Kendall suggests six applications of this biblical example that we can apply in our relationships with others. I found these very practical and helpful!
- Do not let anybody know what someone said about you or did to you.
- Do not allow anybody to be afraid of you or intimidated by you.
- Want them to forgive themselves and not feel guilty.
- Let them save face.
- Protect them from their greatest fear.
- Let it be a life-long commitment.
When someone has wronged us, we can punish them by speaking of what they did to us. It may even give pleasure to see them intimidated or frightened of us or to continue to feel guilty. This is not total forgiveness. But we can learn from Joseph’s example whose desire was the restoration of relationships. He did not punish with his power but used it in order to forgive and provide.
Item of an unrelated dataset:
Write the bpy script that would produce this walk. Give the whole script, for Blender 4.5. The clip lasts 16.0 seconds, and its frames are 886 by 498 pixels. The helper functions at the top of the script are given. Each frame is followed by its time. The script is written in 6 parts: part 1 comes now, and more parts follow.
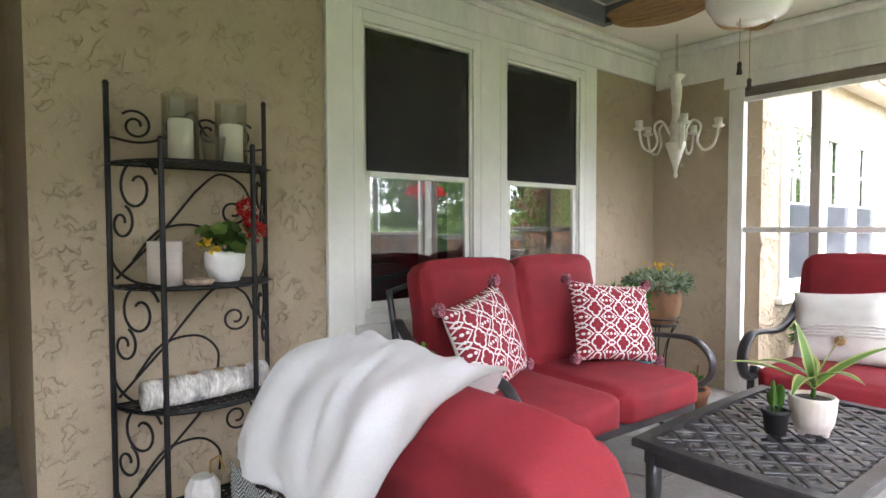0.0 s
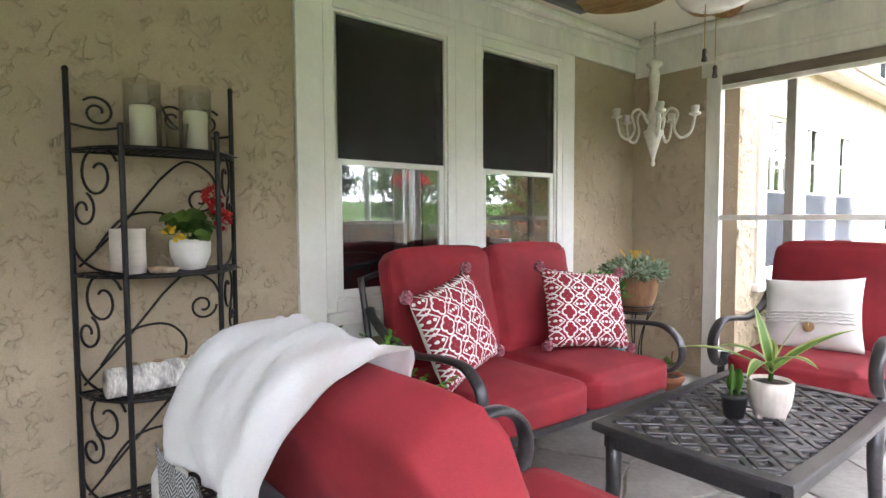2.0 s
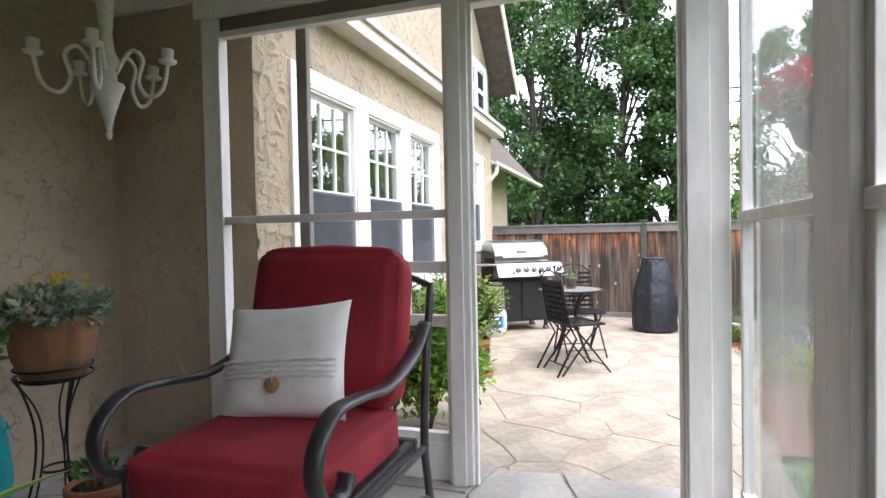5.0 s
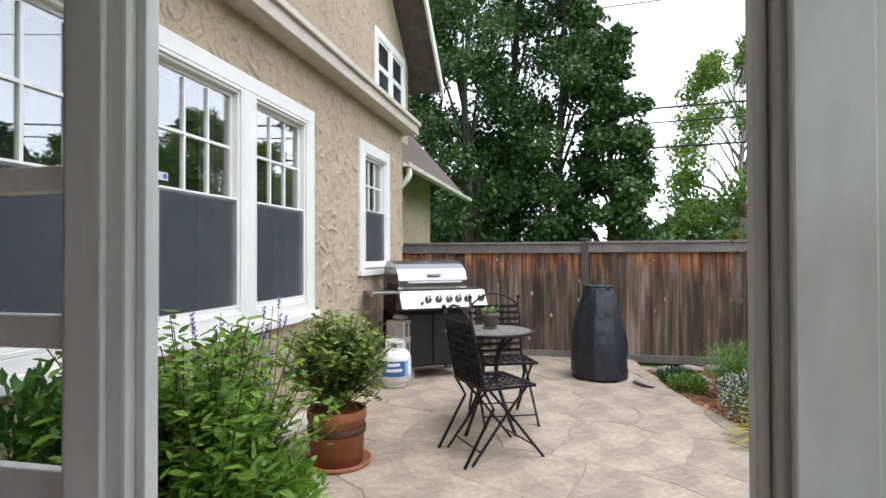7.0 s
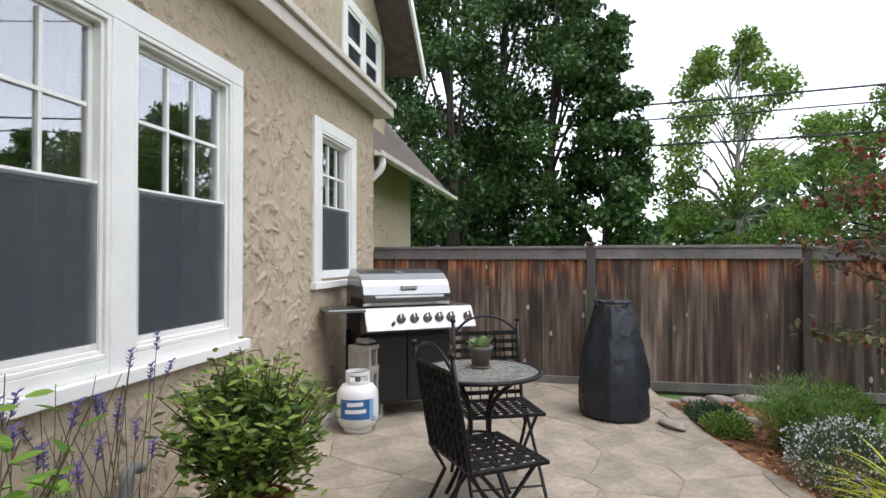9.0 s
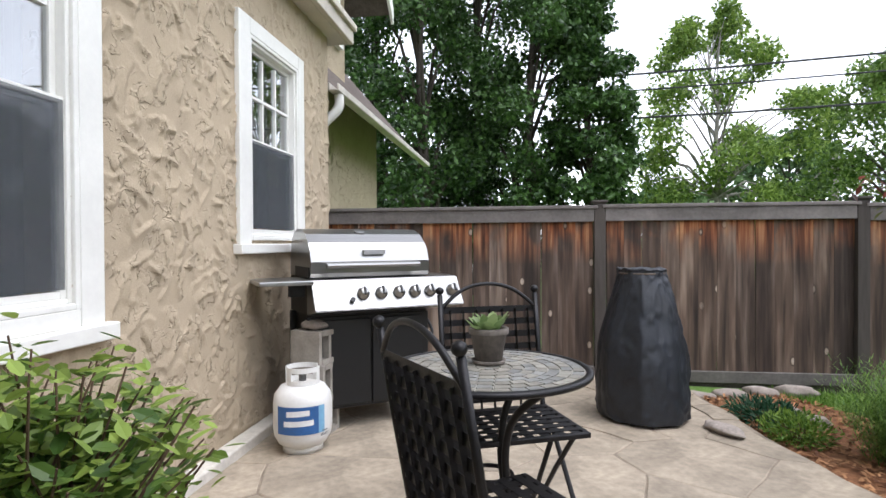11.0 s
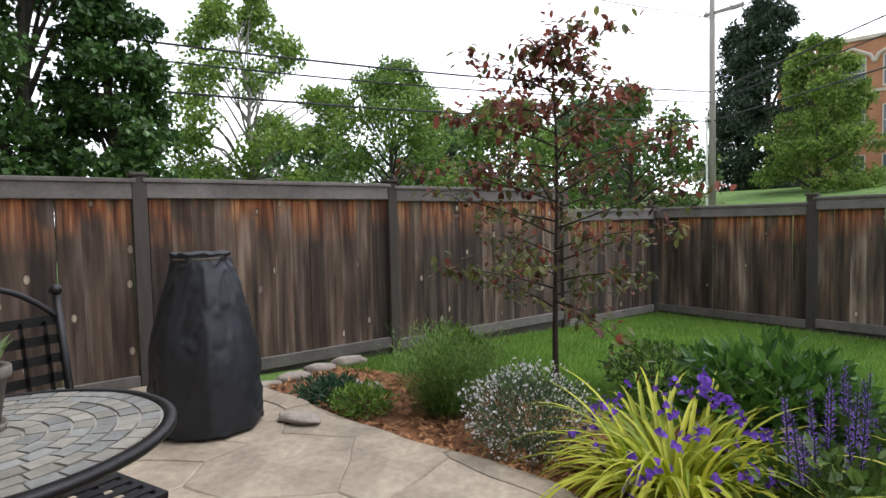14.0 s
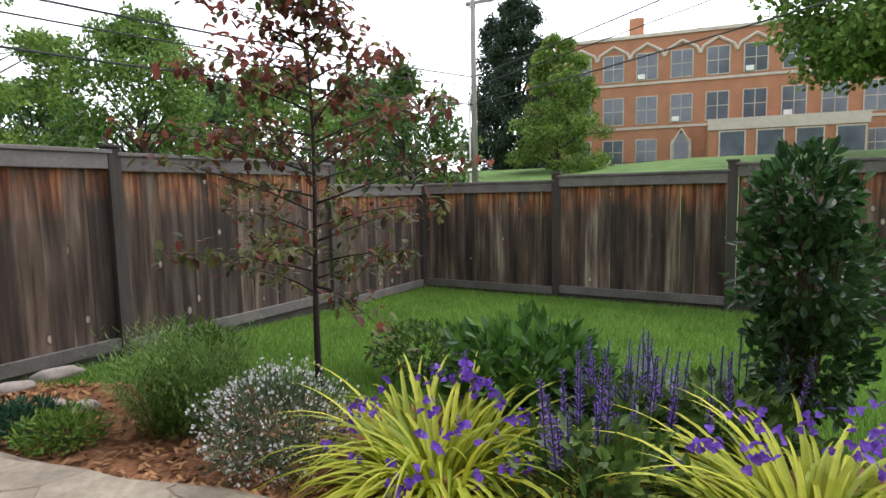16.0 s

Indeed Joseph is a picture of Jesus.
As suggested by Kendall, total forgiveness is a life-long commitment, and a Biblical example of this is seen in the life of Paul. Nancy suggests Paul had three good habits, that he developed over the years.
- Paul exercised total confidence in God’s power and His eternal plan.
- Paul was more concerned about his calling than his comfort.
- Paul had learned the secret of forbearance.
Paul didn’t deny what was happening to him but knew that God was in control (2 Tim 4:14). In the same way, we should let God deal with issues we face in His perfect timing and unique way.
In my opinion, Kendall hits the nail on the head when he says “The ultimate proof of total forgiveness is when we sincerely petition the Father to let off the hook those who have hurt us…” (Total Forgiveness, R.T.Kendall, p.13).
So, I have been learning that forgiveness is an act of obedience and trust in God’s will. It’s difficult, but for those who are in Christ, a new creation, the old has passed away and the new has come. In obedience to God and with the help of the Holy Spirit we can learn the joy, sacrifice, peace, and love for others that true forgiveness brings.